====== Dataset excerpt

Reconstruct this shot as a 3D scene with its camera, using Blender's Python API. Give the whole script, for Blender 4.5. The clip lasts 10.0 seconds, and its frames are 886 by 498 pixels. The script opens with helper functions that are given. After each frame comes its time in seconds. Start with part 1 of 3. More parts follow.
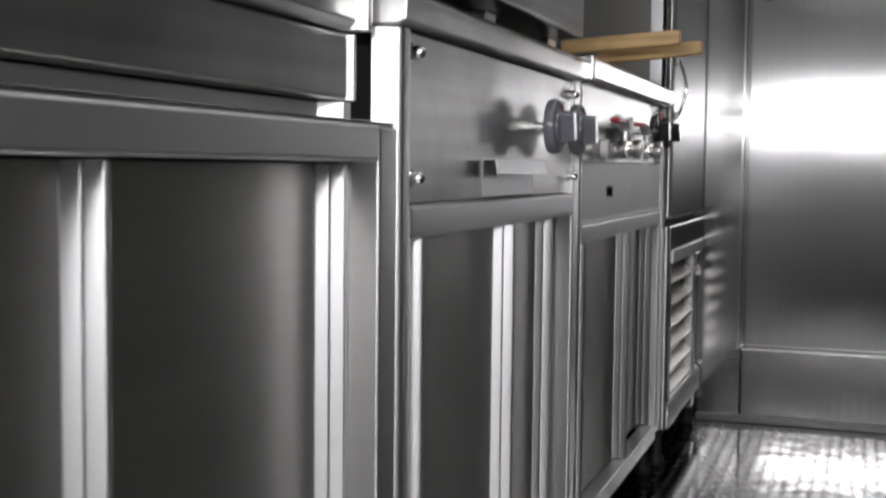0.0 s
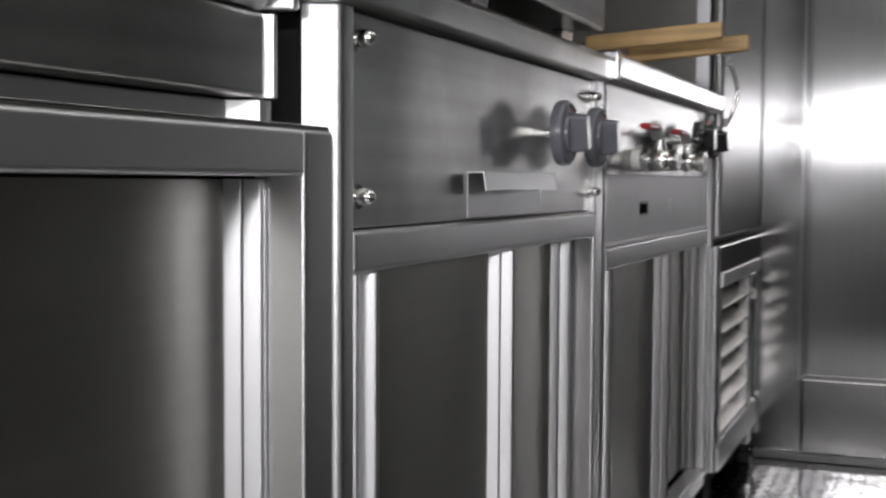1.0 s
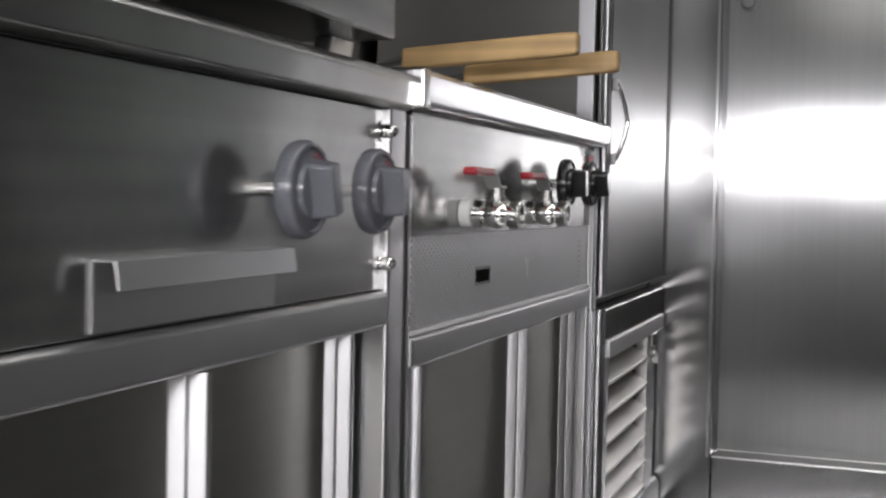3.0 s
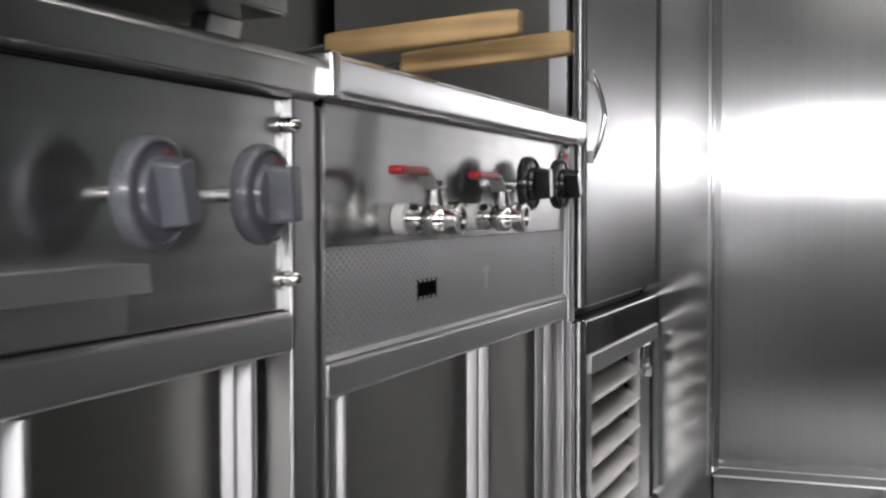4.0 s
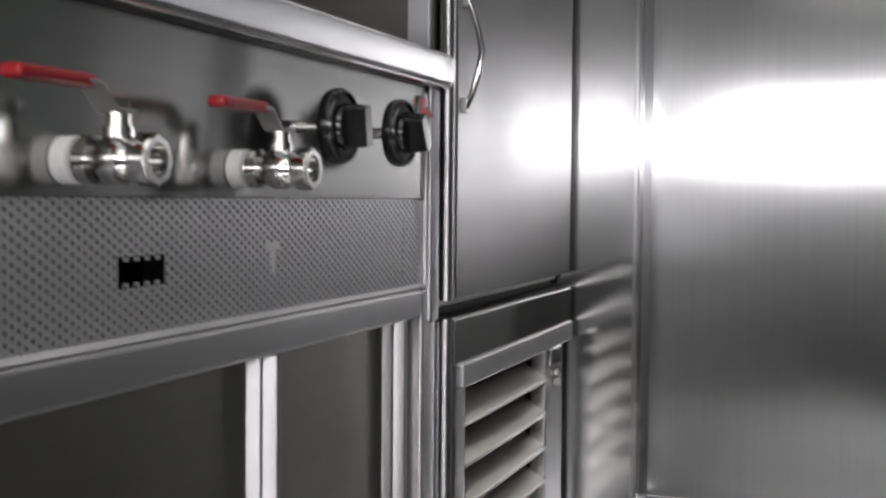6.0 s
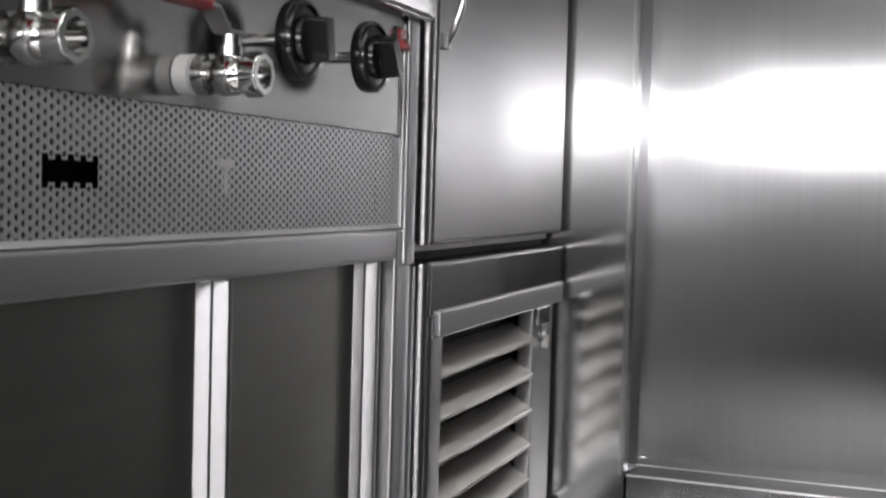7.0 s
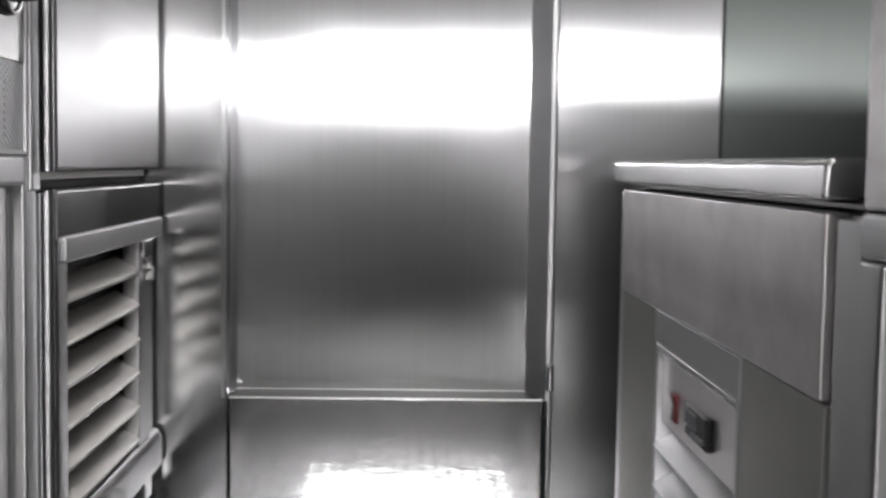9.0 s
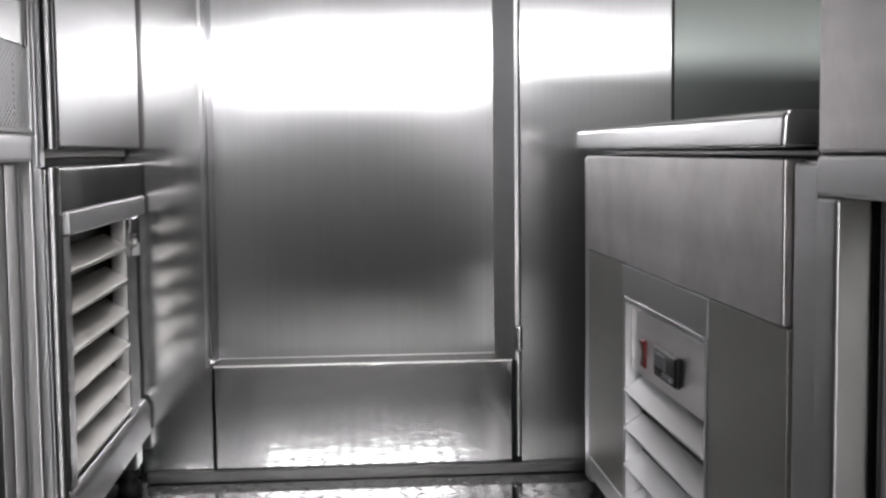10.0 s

============

Instruction: Leave out the pictures and give the listing above again exactly.

In response:
Reconstruct this shot as a 3D scene with its camera, using Blender's Python API. Give the whole script, for Blender 4.5. The clip lasts 10.0 seconds, and its frames are 886 by 498 pixels. The script opens with helper functions that are given. After each frame comes its time in seconds. Start with part 1 of 3. More parts follow.
0.0 s
1.0 s
3.0 s
4.0 s
6.0 s
7.0 s
9.0 s
10.0 s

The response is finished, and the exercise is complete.